By developing a special probe that allows them to take samples directly from the combustion chamber while the engine is running, the scientists are studying how soot forms, for controlling it, eventually. The probes only enter the combustion chamber for a fraction of a second, take the samples and exit the chamber, since keeping them permanently inside would hurt the combustion process.

The TUM researchers had a two ton LVK engine running in a hall, and the smell of exhaust fumes was barely sensed, even though it was running at full power. The LVK engine is a central part of NEMo (Niedrigst-Emissions-LKW-Dieselmotor), which aims to build the “lowest-emission truck diesel engine”, without using a catalytic converter.
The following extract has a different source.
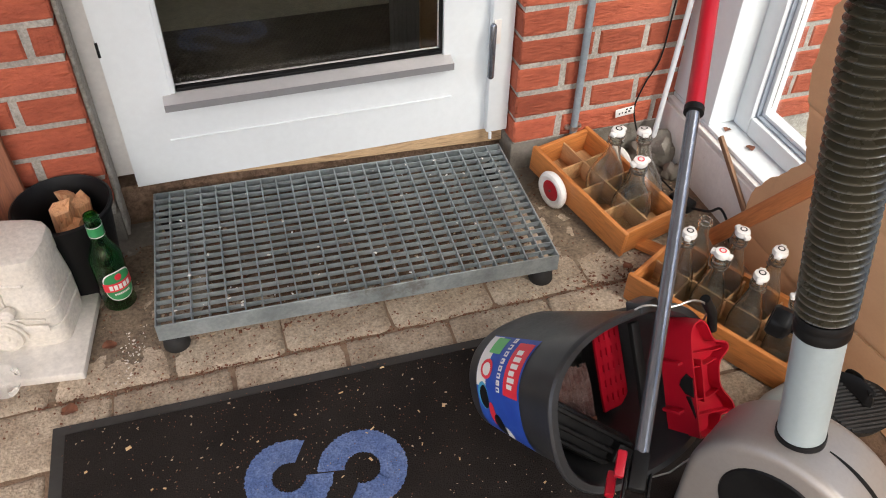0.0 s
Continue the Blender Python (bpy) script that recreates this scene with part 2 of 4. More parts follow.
DUST = surface("trodden_dirt", (0.26, 0.20, 0.145), (0.155, 0.12, 0.088), 1.0, 0, 10, 140, 0.9, 0.003, spots=(0.40, 0.35, 0.28), spot_scale=50, spot_at=0.66, spec=0.1, fine_amount=1.0)
GASKET = surface("grey_gasket", (0.34, 0.39, 0.45), (0.29, 0.34, 0.40), 0.5, 0, 10, 60, 0, 0)

# ---- mesh helpers ----
def link(name, bm, material, parent=None, m=None, smooth=True):
    me = bpy.data.meshes.new(name)
    bm.to_mesh(me)
    bm.free()
    for mt in (material if isinstance(material, (list, tuple)) else [material]):
        me.materials.append(mt)
    if smooth:
        me.shade_smooth()
        me.set_sharp_from_angle(angle=radians(38))
    ob = new(name, me)
    if parent is not None:
        ob.parent = parent
    if m is not None:
        ob.matrix_basis = m
    return ob


def part(name, bm, material, parent, label="", m=None, smooth=True):
    ob = link(name, bm, material, parent, m, smooth)
    if label:
        ob["label"] = label
    return ob


def thing(name, label, category, m=None, group="", kind=""):
    ob = new(name)
    ob.empty_display_size = 0.05
    if m is not None:
        ob.matrix_basis = m
    return tagged(ob, label, category, group, kind)


def box(x0, x1, y0, y1, z0, z1, bevel=0.0, seg=2, bm=None):
    b = bm if bm is not None else bmesh.new()
    vs = [b.verts.new((x, y, z)) for z in (z0, z1) for y in (y0, y1) for x in (x0, x1)]
    fs = [b.faces.new([vs[i] for i in f]) for f in ((0, 2, 3, 1), (4, 5, 7, 6), (0, 1, 5, 4), (2, 6, 7, 3), (0, 4, 6, 2), (1, 3, 7, 5))]
    if bevel:
        edges = list({e for f in fs for e in f.edges})
        bmesh.ops.bevel(b, geom=edges, offset=bevel, segments=seg, affect='EDGES', profile=0.5)
    return b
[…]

Their concern is justified: the Euro 6 norm imposes an emission of only 5 milligrams of soot and 80 mg of nitrogen oxides per kilometer – a fifth of the soot and a quarter of the nitrogen oxides imposed by Euro 4, for comparison.

Nitrogen oxides are formed in an engine when diesel fuel burns in the air of the combustion chamber. Air consists of 21 percent oxygen and 78 percent nitrogen. Diesel fuel reacts with oxygen, producing carbon dioxide and water. This happens in a very fast reaction resulting in combustion chamber temperatures so high that the oxygen also starts to react with the nitrogen in the air, forming nitrogen oxides.
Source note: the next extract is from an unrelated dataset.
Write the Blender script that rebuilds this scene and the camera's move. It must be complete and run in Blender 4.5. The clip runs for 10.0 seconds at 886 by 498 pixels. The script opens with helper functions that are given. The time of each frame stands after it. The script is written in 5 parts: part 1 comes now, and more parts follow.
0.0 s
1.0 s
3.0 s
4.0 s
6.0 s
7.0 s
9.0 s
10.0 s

To combat this effect, modern diesel engines recirculate part of their exhaust back into the combustion chamber after cooling it down, together with the fresh air (the EGR system). In this mixture, carbon dioxide and water from the exhaust gases moderate the combustion process, keeping the temperature in check. As a result, fewer nitrogen oxides are formed, albeit at the price of increased soot production since the proportion of oxygen in the air-exhaust mixture is lower.

The TUM researchers designed the LVK test engine in such a way that the air-exhaust mixture is injected into the combustion chamber under high pressure. The engine’s turbo-charger compresses the mixture to ten times atmospheric pressure (measured in bar) — more than double the pressure mass-production vehicle engines can handle. Compressed in this way, the air-exhaust mixture contains enough oxygen for the diesel fuel to burn completely.

Diesel engines are already running in Europe for decades, and research has made them more efficient every year. Fuel consumption has dropped to 60-65 mpg, while emissions have been kept to a minimum. If you smell the exhaust of a Euro 4 TDI engine, for example, you will hardly feel any smell – imagine how these new engines will do.